SUPPLIED INFORMATION:
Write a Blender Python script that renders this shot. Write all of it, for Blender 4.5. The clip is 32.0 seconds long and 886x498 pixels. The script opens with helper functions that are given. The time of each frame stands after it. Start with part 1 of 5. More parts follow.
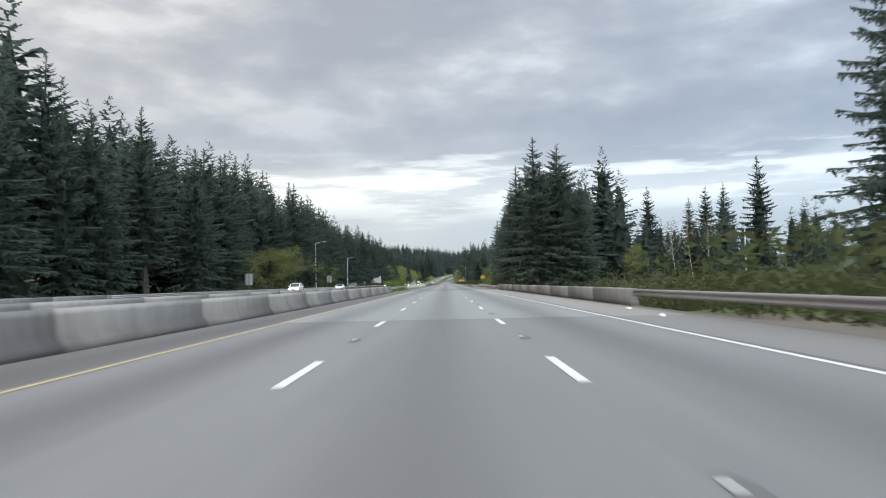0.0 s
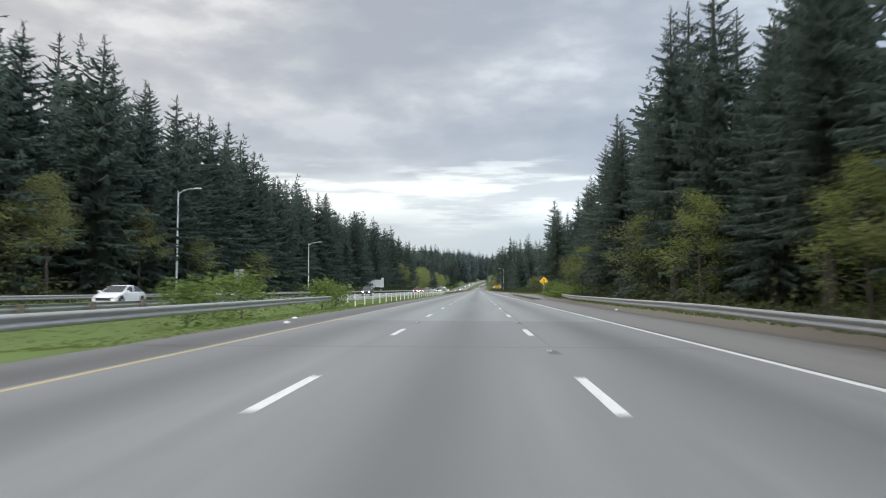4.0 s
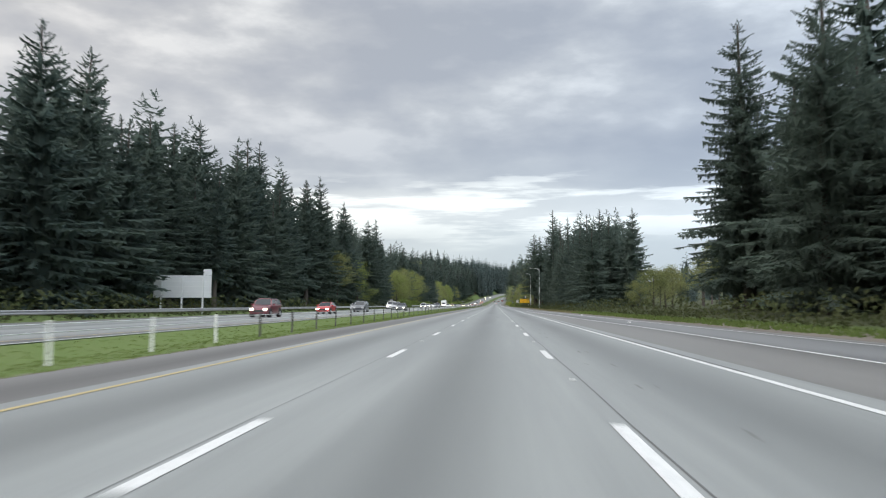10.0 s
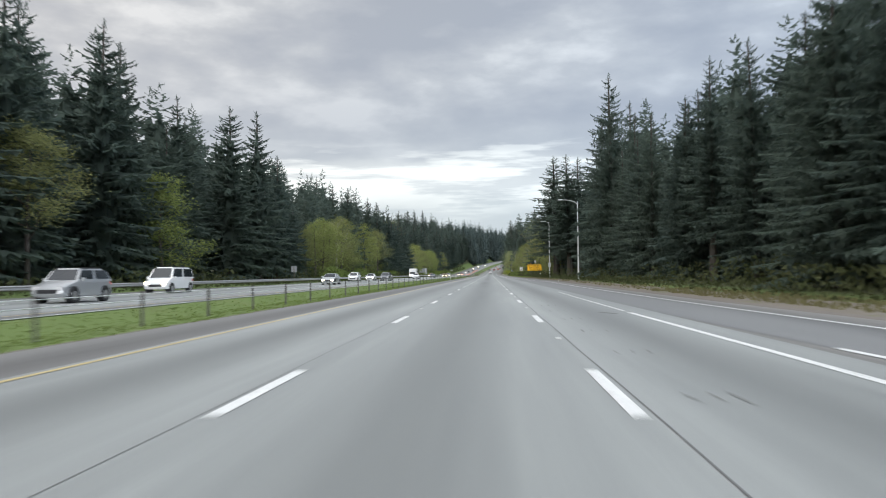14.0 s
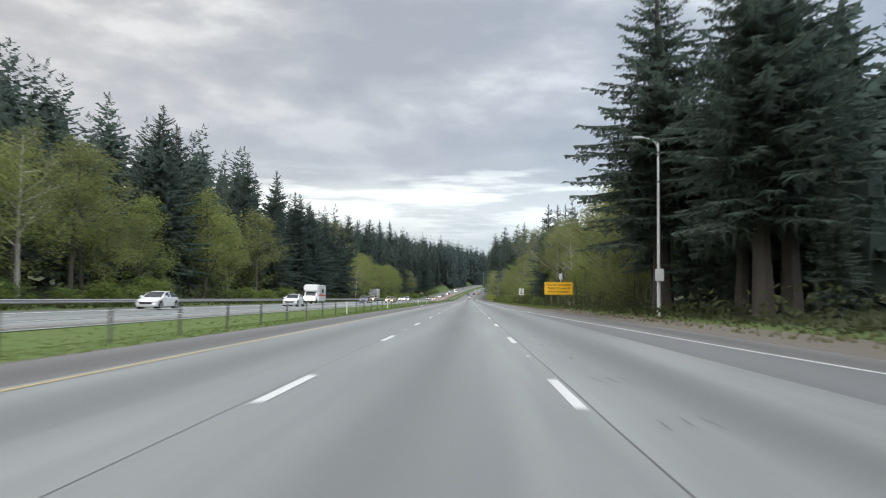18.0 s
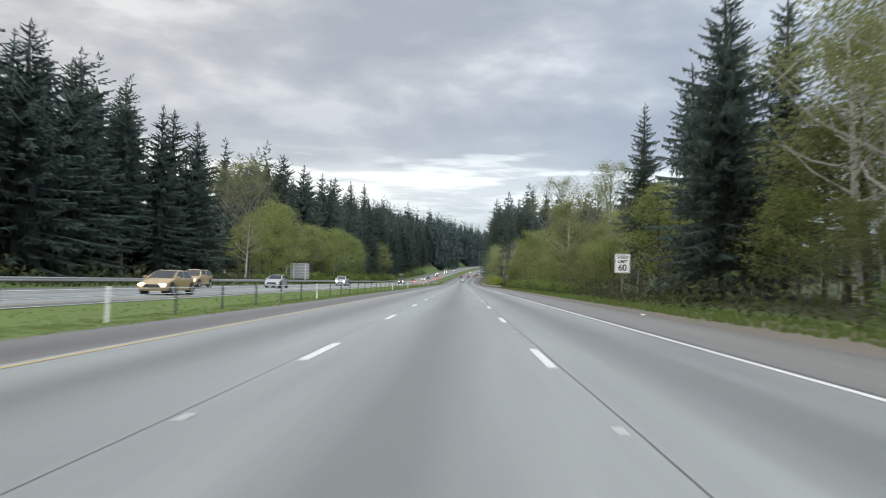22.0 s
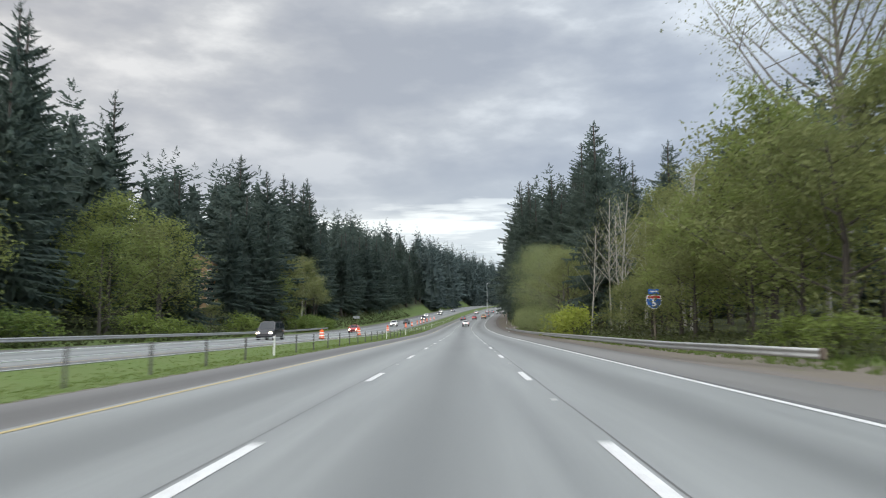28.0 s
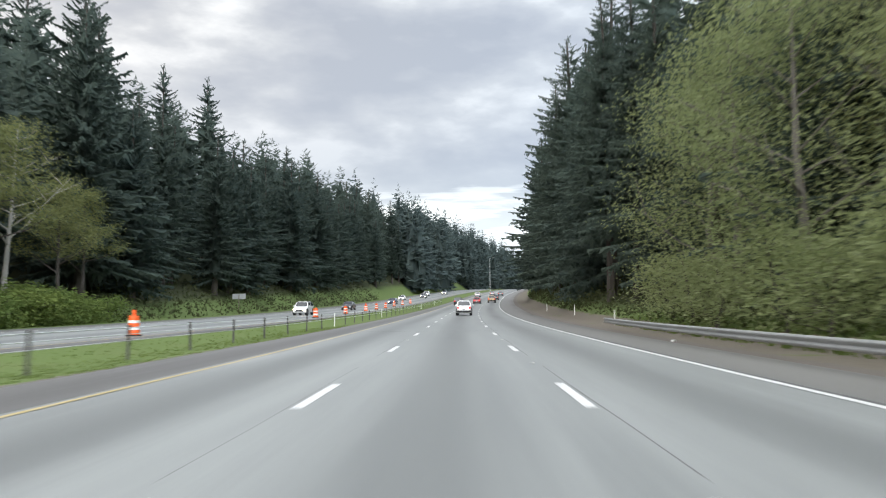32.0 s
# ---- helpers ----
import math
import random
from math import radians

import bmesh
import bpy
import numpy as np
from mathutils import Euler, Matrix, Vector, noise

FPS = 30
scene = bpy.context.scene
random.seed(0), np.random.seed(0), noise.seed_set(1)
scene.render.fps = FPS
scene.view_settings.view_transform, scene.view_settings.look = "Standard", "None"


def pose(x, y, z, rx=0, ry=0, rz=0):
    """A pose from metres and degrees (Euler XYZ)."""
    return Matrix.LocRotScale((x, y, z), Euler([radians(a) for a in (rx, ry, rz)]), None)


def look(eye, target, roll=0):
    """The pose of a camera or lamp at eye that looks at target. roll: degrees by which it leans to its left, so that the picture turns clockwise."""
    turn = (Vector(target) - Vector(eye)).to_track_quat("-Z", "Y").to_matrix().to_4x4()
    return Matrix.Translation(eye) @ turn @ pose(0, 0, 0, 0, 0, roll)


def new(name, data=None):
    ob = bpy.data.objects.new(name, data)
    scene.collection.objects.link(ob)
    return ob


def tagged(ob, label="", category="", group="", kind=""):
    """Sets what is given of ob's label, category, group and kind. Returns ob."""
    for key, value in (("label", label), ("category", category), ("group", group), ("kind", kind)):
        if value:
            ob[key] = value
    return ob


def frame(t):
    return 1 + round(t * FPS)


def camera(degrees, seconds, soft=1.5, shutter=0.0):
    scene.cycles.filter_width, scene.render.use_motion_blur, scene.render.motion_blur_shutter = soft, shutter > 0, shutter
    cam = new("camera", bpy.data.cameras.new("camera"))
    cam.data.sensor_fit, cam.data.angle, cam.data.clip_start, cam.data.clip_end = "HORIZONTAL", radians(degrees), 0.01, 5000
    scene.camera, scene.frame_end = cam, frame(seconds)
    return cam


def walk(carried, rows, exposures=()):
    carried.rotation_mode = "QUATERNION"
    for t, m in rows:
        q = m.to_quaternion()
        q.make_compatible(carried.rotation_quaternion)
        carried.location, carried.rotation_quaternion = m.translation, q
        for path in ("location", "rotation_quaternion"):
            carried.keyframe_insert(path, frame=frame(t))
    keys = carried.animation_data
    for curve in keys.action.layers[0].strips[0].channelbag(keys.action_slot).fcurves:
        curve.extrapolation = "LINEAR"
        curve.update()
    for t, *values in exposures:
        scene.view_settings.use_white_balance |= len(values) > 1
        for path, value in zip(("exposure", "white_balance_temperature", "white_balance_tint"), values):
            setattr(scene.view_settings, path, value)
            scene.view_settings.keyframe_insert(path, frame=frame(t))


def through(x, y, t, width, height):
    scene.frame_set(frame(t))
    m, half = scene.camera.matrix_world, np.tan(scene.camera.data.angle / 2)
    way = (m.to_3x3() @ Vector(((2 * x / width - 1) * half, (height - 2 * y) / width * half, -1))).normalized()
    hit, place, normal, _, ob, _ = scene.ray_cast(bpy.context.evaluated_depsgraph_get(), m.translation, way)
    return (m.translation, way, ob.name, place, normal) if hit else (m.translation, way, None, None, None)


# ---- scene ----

AIM OF THE TASK: Every line above should be returned exactly; the pictures stay out.

RESULT:
Write a Blender Python script that renders this shot. Write all of it, for Blender 4.5. The clip is 32.0 seconds long and 886x498 pixels. The script opens with helper functions that are given. The time of each frame stands after it. Start with part 1 of 5. More parts follow.
0.0 s
4.0 s
10.0 s
14.0 s
18.0 s
22.0 s
28.0 s
32.0 s
# ---- helpers ----
import math
import random
from math import radians

import bmesh
import bpy
import numpy as np
from mathutils import Euler, Matrix, Vector, noise

FPS = 30
scene = bpy.context.scene
random.seed(0), np.random.seed(0), noise.seed_set(1)
scene.render.fps = FPS
scene.view_settings.view_transform, scene.view_settings.look = "Standard", "None"


def pose(x, y, z, rx=0, ry=0, rz=0):
    """A pose from metres and degrees (Euler XYZ)."""
    return Matrix.LocRotScale((x, y, z), Euler([radians(a) for a in (rx, ry, rz)]), None)


def look(eye, target, roll=0):
    """The pose of a camera or lamp at eye that looks at target. roll: degrees by which it leans to its left, so that the picture turns clockwise."""
    turn = (Vector(target) - Vector(eye)).to_track_quat("-Z", "Y").to_matrix().to_4x4()
    return Matrix.Translation(eye) @ turn @ pose(0, 0, 0, 0, 0, roll)


def new(name, data=None):
    ob = bpy.data.objects.new(name, data)
    scene.collection.objects.link(ob)
    return ob


def tagged(ob, label="", category="", group="", kind=""):
    """Sets what is given of ob's label, category, group and kind. Returns ob."""
    for key, value in (("label", label), ("category", category), ("group", group), ("kind", kind)):
        if value:
            ob[key] = value
    return ob


def frame(t):
    return 1 + round(t * FPS)


def camera(degrees, seconds, soft=1.5, shutter=0.0):
    scene.cycles.filter_width, scene.render.use_motion_blur, scene.render.motion_blur_shutter = soft, shutter > 0, shutter
    cam = new("camera", bpy.data.cameras.new("camera"))
    cam.data.sensor_fit, cam.data.angle, cam.data.clip_start, cam.data.clip_end = "HORIZONTAL", radians(degrees), 0.01, 5000
    scene.camera, scene.frame_end = cam, frame(seconds)
    return cam


def walk(carried, rows, exposures=()):
    carried.rotation_mode = "QUATERNION"
    for t, m in rows:
        q = m.to_quaternion()
        q.make_compatible(carried.rotation_quaternion)
        carried.location, carried.rotation_quaternion = m.translation, q
        for path in ("location", "rotation_quaternion"):
            carried.keyframe_insert(path, frame=frame(t))
    keys = carried.animation_data
    for curve in keys.action.layers[0].strips[0].channelbag(keys.action_slot).fcurves:
        curve.extrapolation = "LINEAR"
        curve.update()
    for t, *values in exposures:
        scene.view_settings.use_white_balance |= len(values) > 1
        for path, value in zip(("exposure", "white_balance_temperature", "white_balance_tint"), values):
            setattr(scene.view_settings, path, value)
            scene.view_settings.keyframe_insert(path, frame=frame(t))


def through(x, y, t, width, height):
    scene.frame_set(frame(t))
    m, half = scene.camera.matrix_world, np.tan(scene.camera.data.angle / 2)
    way = (m.to_3x3() @ Vector(((2 * x / width - 1) * half, (height - 2 * y) / width * half, -1))).normalized()
    hit, place, normal, _, ob, _ = scene.ray_cast(bpy.context.evaluated_depsgraph_get(), m.translation, way)
    return (m.translation, way, ob.name, place, normal) if hit else (m.translation, way, None, None, None)


# ---- scene ----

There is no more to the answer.